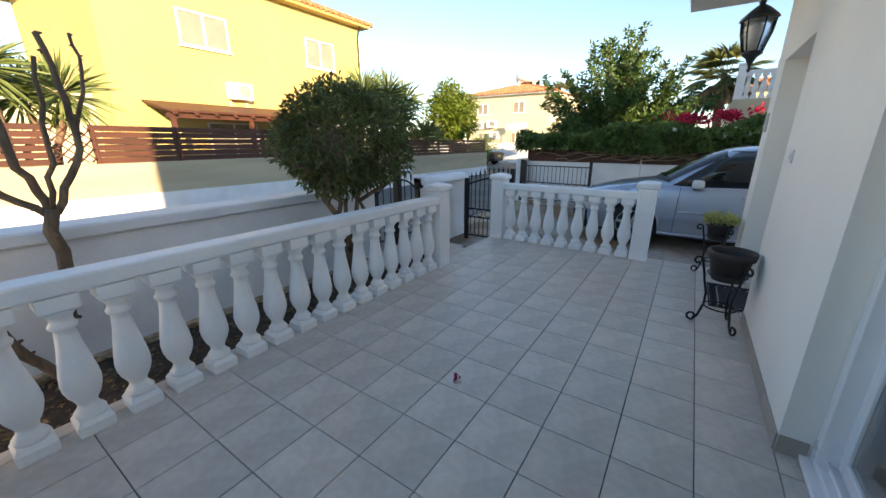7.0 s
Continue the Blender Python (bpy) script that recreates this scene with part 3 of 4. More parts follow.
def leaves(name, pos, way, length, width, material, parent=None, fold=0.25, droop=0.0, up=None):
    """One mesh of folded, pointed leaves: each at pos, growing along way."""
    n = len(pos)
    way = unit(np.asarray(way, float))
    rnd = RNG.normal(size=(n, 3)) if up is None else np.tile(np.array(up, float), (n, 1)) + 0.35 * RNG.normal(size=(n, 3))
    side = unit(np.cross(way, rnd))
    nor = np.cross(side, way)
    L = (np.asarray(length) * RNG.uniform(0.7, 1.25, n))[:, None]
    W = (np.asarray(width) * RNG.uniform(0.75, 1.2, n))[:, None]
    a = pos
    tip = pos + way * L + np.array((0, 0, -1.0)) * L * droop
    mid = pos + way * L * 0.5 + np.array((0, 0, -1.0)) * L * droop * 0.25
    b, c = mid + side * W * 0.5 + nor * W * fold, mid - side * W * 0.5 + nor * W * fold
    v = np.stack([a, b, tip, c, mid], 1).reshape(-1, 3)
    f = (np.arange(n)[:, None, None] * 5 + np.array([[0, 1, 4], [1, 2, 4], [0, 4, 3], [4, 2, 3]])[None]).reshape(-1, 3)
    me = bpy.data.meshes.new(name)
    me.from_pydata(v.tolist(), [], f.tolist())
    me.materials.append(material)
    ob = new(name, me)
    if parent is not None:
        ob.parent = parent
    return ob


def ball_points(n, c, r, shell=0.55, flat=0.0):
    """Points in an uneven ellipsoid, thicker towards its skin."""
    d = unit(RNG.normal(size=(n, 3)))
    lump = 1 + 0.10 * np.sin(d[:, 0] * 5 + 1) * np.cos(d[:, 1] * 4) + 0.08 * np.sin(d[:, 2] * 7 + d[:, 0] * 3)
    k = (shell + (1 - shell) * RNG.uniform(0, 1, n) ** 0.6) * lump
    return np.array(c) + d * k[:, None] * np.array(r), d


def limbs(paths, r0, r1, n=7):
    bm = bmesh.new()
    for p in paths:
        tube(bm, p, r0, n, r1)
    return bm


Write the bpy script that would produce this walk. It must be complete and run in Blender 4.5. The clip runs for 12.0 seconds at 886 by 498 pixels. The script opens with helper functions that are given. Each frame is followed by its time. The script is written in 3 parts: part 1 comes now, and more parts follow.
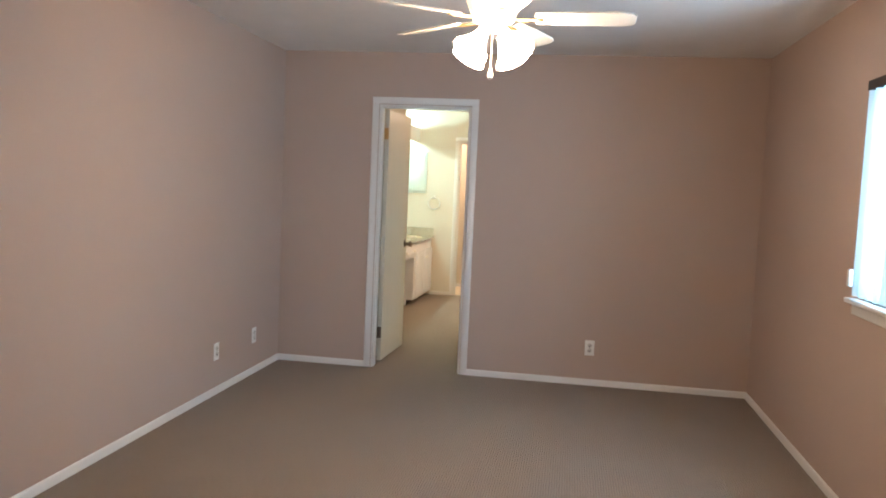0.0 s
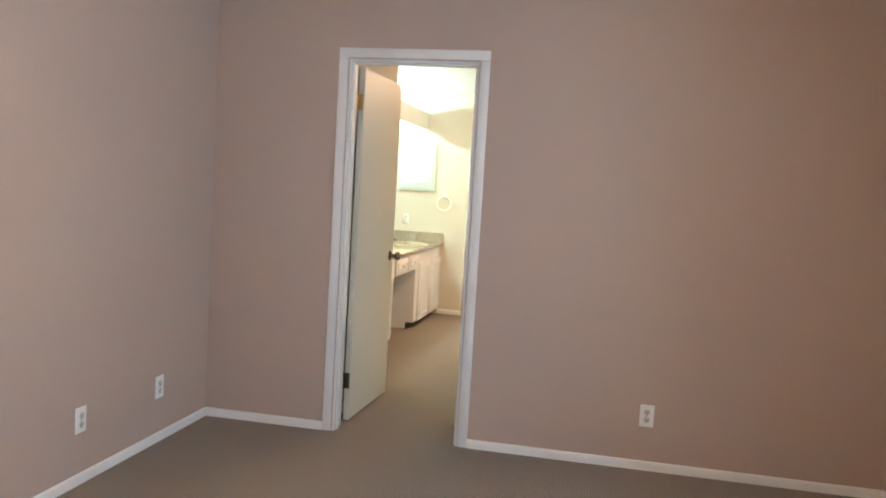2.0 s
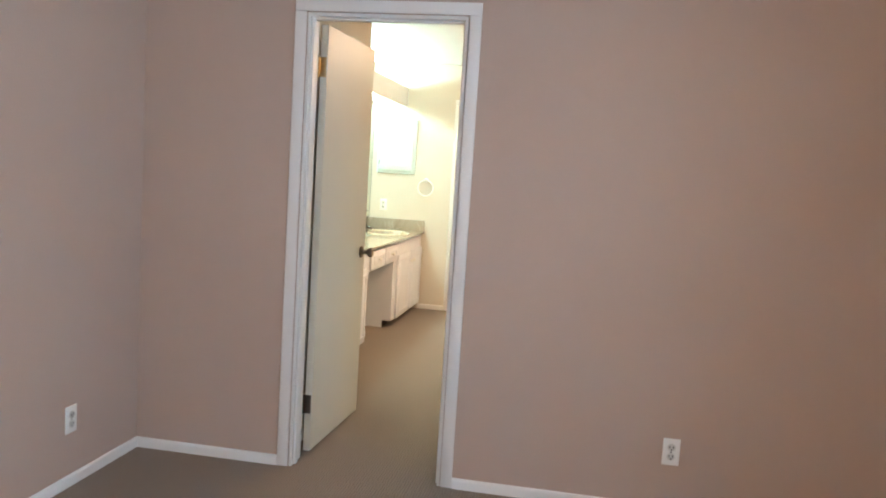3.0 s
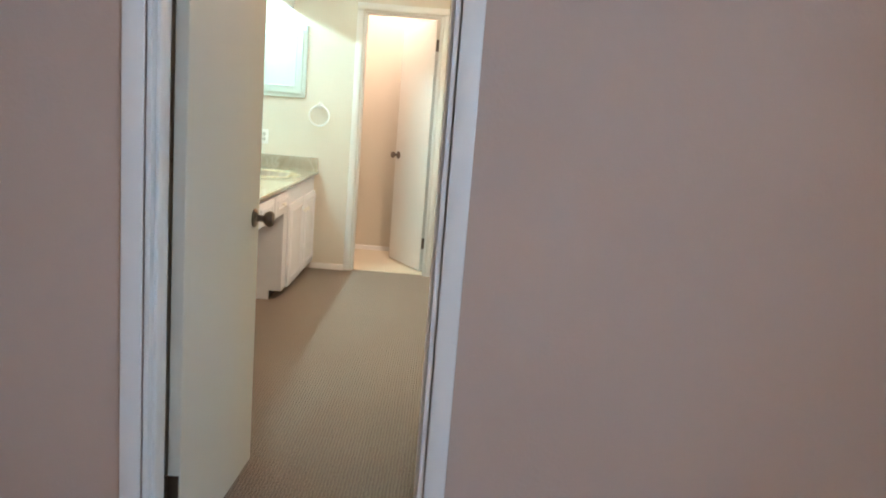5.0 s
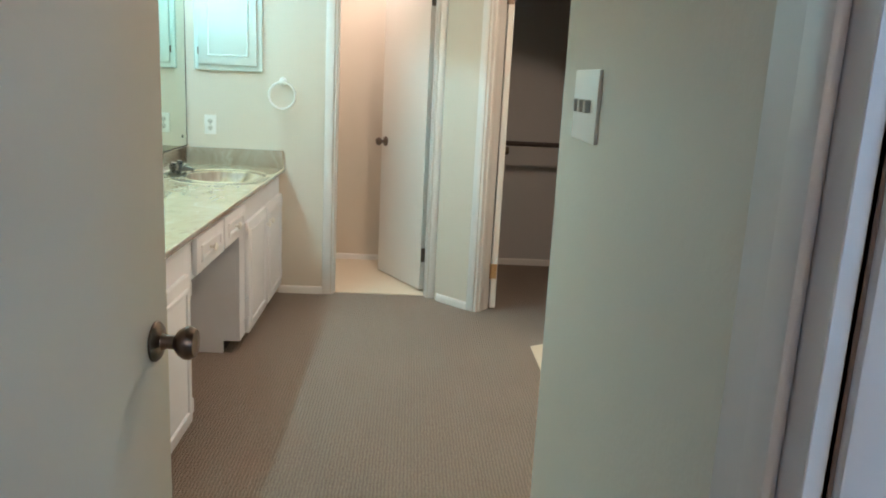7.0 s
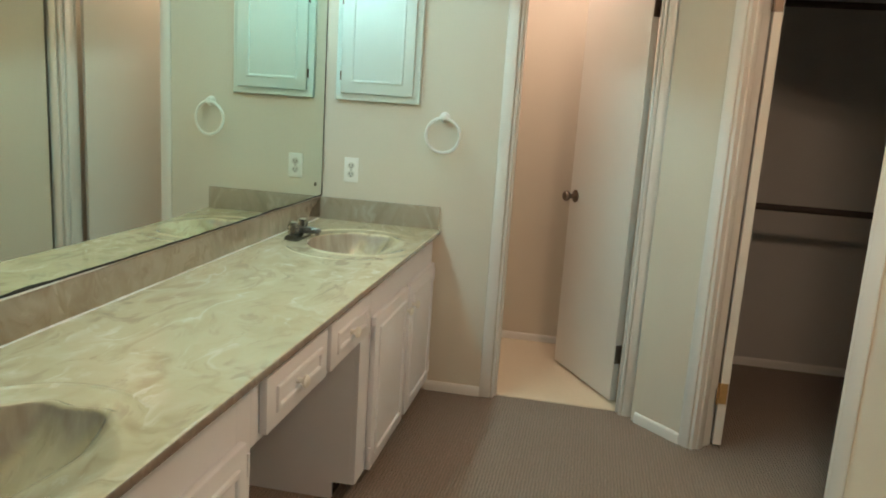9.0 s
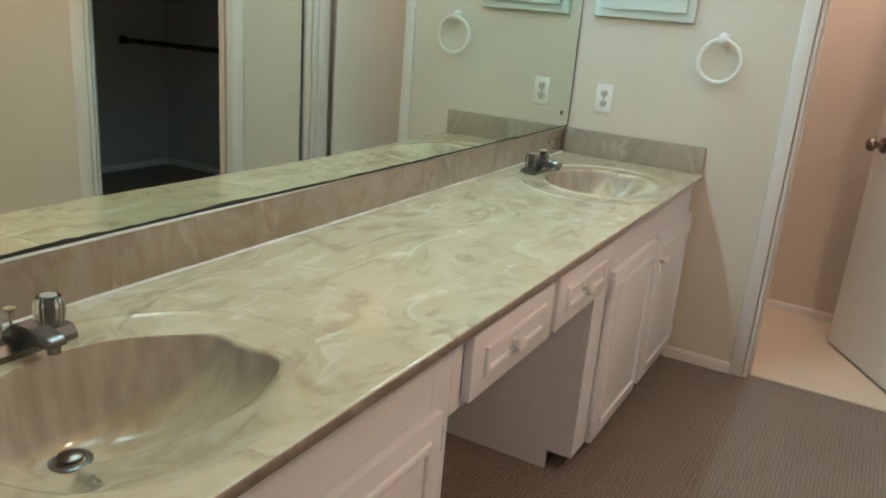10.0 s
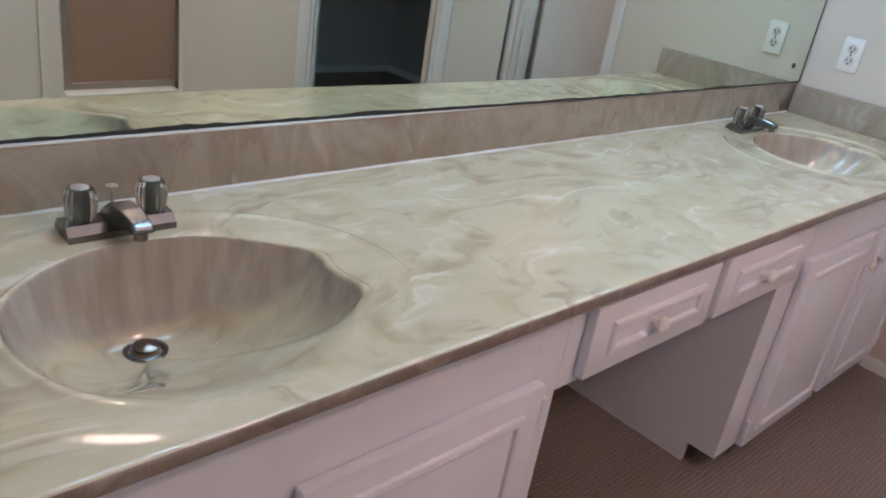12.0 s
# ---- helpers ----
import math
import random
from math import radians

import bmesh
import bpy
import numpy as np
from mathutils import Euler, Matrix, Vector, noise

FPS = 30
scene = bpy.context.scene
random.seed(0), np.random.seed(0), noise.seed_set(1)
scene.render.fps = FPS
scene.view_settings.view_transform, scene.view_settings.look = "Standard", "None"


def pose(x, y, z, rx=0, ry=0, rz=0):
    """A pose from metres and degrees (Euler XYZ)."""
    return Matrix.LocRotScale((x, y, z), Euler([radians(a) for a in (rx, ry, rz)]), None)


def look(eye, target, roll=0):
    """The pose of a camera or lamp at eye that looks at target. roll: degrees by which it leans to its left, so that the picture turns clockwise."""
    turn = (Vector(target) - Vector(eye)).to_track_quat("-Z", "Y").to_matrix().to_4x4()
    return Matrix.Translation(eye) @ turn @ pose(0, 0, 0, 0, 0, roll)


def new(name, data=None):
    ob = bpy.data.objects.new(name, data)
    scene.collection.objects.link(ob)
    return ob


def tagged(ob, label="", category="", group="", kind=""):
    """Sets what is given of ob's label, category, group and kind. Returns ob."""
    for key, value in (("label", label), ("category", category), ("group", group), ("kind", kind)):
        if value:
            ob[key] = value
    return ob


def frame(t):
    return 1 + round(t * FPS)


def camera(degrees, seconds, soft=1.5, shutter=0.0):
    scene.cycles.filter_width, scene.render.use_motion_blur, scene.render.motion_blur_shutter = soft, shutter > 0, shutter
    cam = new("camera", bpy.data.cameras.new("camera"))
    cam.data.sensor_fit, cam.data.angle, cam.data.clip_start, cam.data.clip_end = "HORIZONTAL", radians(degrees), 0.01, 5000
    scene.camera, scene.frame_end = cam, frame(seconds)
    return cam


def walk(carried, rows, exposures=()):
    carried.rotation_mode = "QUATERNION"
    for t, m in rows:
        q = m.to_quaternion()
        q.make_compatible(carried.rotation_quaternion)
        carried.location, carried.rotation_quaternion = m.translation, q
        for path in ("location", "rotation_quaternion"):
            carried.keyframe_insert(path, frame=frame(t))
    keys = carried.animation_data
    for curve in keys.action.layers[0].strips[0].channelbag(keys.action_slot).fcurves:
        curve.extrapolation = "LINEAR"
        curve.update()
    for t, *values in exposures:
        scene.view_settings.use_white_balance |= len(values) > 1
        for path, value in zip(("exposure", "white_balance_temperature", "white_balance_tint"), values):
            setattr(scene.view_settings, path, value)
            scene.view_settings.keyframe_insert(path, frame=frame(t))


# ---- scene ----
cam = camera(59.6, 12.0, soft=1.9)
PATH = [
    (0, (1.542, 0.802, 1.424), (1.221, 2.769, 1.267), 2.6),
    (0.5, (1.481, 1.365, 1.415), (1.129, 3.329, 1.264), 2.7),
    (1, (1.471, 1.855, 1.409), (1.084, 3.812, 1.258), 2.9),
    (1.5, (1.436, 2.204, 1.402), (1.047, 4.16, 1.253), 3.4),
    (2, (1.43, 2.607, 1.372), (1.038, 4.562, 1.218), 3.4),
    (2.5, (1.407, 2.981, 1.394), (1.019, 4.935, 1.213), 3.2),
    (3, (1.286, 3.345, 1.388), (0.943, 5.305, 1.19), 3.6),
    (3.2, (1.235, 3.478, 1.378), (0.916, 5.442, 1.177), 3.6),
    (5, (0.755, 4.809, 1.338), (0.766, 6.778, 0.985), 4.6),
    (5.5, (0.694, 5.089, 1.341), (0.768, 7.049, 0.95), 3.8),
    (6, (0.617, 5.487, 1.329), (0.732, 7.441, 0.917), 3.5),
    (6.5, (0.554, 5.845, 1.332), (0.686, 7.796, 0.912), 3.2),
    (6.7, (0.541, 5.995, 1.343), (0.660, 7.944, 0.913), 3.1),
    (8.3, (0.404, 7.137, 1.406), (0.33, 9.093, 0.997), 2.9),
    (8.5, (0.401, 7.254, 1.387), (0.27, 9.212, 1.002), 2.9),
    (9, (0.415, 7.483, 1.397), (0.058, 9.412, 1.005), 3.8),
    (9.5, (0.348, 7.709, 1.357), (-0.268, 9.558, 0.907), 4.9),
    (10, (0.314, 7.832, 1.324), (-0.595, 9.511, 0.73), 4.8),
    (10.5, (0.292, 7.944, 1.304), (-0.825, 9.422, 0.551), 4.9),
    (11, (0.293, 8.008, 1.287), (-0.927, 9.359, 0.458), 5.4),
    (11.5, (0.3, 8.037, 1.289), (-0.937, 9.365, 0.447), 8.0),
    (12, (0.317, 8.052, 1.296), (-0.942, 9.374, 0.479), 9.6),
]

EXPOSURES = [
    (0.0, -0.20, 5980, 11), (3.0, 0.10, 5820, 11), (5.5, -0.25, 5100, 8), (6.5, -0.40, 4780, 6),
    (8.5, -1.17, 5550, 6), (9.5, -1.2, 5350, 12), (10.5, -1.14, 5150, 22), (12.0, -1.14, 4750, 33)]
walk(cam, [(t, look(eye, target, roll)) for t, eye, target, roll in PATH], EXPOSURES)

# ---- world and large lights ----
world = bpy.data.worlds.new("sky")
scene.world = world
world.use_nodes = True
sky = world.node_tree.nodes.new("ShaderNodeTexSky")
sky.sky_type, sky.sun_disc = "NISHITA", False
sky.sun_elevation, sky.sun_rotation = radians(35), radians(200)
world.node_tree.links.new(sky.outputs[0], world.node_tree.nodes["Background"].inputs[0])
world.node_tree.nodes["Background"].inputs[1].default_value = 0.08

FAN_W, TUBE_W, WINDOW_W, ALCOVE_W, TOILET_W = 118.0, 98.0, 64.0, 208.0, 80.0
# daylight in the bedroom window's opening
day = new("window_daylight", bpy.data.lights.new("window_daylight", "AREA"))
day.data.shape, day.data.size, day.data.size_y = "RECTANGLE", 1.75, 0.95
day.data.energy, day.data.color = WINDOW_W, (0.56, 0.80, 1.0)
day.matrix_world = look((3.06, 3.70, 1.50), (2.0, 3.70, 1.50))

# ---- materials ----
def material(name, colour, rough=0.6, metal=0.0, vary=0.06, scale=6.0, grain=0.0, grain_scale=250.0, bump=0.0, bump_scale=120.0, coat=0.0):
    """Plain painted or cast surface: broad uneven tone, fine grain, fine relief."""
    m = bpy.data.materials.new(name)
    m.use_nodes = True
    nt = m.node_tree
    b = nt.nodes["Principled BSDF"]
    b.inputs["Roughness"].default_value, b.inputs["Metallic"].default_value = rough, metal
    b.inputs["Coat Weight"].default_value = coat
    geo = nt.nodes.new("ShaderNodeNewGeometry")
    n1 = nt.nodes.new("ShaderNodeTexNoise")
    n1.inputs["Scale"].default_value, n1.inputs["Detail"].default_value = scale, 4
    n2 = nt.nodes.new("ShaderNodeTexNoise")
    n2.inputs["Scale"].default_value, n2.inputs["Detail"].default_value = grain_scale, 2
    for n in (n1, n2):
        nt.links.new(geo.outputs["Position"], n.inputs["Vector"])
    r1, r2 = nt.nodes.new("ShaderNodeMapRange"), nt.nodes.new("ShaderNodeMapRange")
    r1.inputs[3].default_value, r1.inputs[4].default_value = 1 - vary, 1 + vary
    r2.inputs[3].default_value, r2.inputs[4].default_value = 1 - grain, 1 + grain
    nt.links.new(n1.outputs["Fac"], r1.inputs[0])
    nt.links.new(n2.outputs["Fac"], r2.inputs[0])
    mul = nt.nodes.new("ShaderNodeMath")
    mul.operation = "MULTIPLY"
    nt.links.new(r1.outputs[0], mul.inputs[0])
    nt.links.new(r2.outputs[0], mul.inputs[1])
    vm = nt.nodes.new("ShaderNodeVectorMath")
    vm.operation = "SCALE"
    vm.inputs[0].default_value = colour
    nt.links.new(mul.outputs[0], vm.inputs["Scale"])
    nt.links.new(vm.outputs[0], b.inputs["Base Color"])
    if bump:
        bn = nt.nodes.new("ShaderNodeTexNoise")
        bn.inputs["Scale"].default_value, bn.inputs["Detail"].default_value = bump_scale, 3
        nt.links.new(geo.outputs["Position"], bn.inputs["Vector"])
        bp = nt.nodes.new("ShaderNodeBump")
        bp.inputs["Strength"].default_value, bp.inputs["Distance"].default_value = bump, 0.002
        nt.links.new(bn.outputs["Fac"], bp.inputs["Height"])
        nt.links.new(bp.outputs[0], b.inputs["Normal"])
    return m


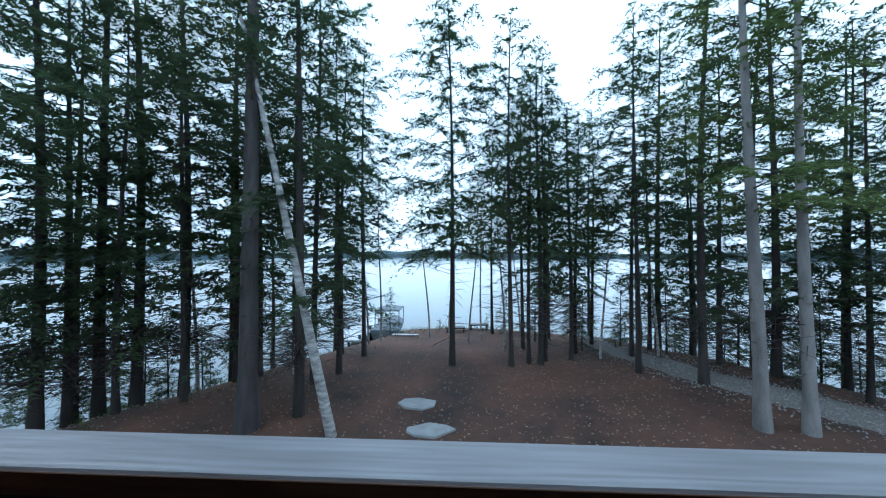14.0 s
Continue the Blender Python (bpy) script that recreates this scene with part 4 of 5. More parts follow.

Work instructions >>
Above are the entries. Quote exactly the lines from the one bearing "import bmesh" through the one bearing "return Matrix.Translation(eye) @".

Final result >>
import bmesh
import bpy
import numpy as np
from mathutils import Euler, Matrix, Vector, noise

FPS = 30
scene = bpy.context.scene
random.seed(0), np.random.seed(0), noise.seed_set(1)
scene.render.fps = FPS
scene.view_settings.view_transform, scene.view_settings.look = "Standard", "None"


def pose(x, y, z, rx=0, ry=0, rz=0):
    """A pose from metres and degrees (Euler XYZ)."""
    return Matrix.LocRotScale((x, y, z), Euler([radians(a) for a in (rx, ry, rz)]), None)


def look(eye, target, roll=0):
    """The pose of a camera or lamp at eye that looks at target. roll: degrees by which it leans to its left, so that the picture turns clockwise."""
    turn = (Vector(target) - Vector(eye)).to_track_quat("-Z", "Y").to_matrix().to_4x4()
    return Matrix.Translation(eye) @ turn @ pose(0, 0, 0, 0, 0, roll)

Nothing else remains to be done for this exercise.